TULiP: Test-time Uncertainty Estimation via Linearization and Weight Perturbation
Yuhui Zhang, Dongshen Wu, Yuichiro Wada, Takafumi Kanamori
TL;DR
TULiP introduces a theoretically grounded, post-hoc uncertainty estimator for OOD detection by analyzing perturbations in the linearized training dynamics via the Neural Tangent Kernel. By hypothetically perturbing the network before convergence and bounding the resulting fluctuations, it constructs a surrogate posterior ensemble whose predictions are combined to yield robust OOD scores, notably enhancing near-distribution detection without access to training data. The method is implemented through practical steps to estimate Jacobians, calibrate kernel-related quantities, and build a Surrogate Posterior Envelope (SPE), with empirical validation on OpenOOD benchmarks showing state-of-the-art or competitive performance across near and far OOD settings. The work demonstrates a principled link between training dynamics and inference-time uncertainty, offering a scalable, plug-and-play tool that improves existing post-hoc detectors and opens directions for extending the framework to broader learning paradigms.
Abstract
A reliable uncertainty estimation method is the foundation of many modern out-of-distribution (OOD) detectors, which are critical for safe deployments of deep learning models in the open world.

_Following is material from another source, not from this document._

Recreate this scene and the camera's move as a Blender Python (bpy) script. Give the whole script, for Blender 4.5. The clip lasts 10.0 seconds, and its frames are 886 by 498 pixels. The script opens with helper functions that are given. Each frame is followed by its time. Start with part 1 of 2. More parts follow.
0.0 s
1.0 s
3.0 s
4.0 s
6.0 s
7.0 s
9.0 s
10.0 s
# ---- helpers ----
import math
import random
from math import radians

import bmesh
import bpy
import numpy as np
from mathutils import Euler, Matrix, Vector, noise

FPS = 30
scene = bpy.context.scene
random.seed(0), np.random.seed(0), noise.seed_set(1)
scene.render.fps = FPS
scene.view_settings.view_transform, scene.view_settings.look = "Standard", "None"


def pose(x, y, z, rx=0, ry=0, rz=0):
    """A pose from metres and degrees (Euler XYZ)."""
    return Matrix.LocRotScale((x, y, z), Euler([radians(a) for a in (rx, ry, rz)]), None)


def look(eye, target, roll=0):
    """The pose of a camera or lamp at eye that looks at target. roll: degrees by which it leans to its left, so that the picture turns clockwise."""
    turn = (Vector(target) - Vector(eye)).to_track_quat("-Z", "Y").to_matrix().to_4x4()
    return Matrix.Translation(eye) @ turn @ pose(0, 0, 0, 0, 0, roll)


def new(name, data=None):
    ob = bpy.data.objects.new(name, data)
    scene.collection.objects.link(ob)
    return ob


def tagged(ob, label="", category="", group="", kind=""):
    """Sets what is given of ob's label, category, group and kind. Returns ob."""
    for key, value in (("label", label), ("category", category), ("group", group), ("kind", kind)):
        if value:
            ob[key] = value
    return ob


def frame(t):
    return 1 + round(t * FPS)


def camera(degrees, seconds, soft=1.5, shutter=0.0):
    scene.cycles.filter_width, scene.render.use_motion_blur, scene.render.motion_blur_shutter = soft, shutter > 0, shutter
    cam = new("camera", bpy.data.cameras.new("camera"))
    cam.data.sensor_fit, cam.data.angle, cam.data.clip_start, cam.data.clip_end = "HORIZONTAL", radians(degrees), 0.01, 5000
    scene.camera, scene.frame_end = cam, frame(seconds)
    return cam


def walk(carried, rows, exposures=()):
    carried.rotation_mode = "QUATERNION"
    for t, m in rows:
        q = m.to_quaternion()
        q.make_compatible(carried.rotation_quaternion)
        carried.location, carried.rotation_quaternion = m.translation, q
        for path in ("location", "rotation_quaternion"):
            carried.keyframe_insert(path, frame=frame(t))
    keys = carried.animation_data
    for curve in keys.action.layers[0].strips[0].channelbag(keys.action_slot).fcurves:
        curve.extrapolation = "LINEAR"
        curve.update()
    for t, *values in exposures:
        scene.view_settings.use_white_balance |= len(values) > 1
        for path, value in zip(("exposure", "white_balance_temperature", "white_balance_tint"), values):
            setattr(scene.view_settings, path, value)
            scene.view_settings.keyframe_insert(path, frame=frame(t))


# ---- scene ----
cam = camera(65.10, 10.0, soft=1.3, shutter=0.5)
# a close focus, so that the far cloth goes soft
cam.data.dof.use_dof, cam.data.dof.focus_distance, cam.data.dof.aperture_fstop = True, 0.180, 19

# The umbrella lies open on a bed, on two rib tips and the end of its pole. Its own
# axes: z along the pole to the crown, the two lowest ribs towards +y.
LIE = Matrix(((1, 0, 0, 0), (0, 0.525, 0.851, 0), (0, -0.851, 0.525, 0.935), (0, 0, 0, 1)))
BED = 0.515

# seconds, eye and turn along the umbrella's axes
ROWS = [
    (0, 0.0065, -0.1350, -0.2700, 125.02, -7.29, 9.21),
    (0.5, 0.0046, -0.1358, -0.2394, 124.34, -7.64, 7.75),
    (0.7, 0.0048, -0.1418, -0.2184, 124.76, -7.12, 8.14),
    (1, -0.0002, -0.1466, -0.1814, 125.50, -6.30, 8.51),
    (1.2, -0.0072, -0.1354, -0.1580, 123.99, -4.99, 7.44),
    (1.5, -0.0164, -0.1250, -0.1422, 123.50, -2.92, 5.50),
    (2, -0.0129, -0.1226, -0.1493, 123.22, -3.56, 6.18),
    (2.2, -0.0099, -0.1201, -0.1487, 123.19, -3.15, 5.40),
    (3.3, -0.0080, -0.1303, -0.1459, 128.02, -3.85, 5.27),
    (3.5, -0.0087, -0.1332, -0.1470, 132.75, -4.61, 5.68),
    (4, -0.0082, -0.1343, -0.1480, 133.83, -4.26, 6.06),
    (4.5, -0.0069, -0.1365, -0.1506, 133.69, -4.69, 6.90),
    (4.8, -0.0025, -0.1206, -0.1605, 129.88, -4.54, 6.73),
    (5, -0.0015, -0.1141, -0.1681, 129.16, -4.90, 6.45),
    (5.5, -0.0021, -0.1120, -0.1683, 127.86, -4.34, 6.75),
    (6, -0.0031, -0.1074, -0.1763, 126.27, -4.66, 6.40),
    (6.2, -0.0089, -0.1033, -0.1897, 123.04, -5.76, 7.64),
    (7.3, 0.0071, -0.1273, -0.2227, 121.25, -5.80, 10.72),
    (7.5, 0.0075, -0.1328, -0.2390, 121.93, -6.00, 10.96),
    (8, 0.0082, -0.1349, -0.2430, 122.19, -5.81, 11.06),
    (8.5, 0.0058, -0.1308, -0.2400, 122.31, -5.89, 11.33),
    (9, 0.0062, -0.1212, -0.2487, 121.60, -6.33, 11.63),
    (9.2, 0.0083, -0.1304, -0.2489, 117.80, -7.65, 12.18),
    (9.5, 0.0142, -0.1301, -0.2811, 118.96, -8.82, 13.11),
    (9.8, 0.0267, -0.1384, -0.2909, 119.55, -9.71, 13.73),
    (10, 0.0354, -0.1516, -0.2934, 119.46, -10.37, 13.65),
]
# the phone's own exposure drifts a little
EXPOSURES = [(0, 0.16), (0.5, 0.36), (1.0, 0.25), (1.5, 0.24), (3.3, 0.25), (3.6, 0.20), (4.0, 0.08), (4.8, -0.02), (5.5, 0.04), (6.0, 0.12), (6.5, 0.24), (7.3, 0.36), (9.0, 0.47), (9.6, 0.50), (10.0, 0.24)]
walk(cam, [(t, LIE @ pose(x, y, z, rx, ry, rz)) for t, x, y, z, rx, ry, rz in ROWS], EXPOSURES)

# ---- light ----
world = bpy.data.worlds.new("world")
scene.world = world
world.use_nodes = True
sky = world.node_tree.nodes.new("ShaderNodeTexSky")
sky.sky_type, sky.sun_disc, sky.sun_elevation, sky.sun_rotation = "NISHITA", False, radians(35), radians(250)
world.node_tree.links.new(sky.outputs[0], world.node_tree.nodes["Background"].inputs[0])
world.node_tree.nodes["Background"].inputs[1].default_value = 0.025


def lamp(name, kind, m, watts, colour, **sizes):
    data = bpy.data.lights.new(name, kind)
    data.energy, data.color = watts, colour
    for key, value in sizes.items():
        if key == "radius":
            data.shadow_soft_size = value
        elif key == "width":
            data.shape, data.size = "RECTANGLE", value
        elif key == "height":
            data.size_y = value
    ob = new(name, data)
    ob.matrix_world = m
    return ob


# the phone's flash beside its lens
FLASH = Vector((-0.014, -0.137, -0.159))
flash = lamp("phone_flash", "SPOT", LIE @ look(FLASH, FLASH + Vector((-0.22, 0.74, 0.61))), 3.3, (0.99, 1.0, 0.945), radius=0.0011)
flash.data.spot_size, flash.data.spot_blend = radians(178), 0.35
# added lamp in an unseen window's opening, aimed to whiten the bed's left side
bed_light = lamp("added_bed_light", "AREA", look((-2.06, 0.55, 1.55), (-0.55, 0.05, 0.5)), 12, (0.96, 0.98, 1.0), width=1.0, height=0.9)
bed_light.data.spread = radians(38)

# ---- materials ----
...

In this work, we propose TULiP, a theoretically-driven post-hoc uncertainty estimator for OOD detection. Our approach considers a hypothetical perturbation applied to the network before convergence. Based on linearized training dynamics, we bound the effect of such perturbation, resulting in an uncertainty score computable by perturbing model parameters. Ultimately, our approach computes uncertainty from a set of sampled predictions. We visualize our bound on synthetic regression and classification datasets. Furthermore, we demonstrate the effectiveness of TULiP using large-scale OOD detection benchmarks for image classification. Our method exhibits state-of-the-art performance, particularly for near-distribution samples.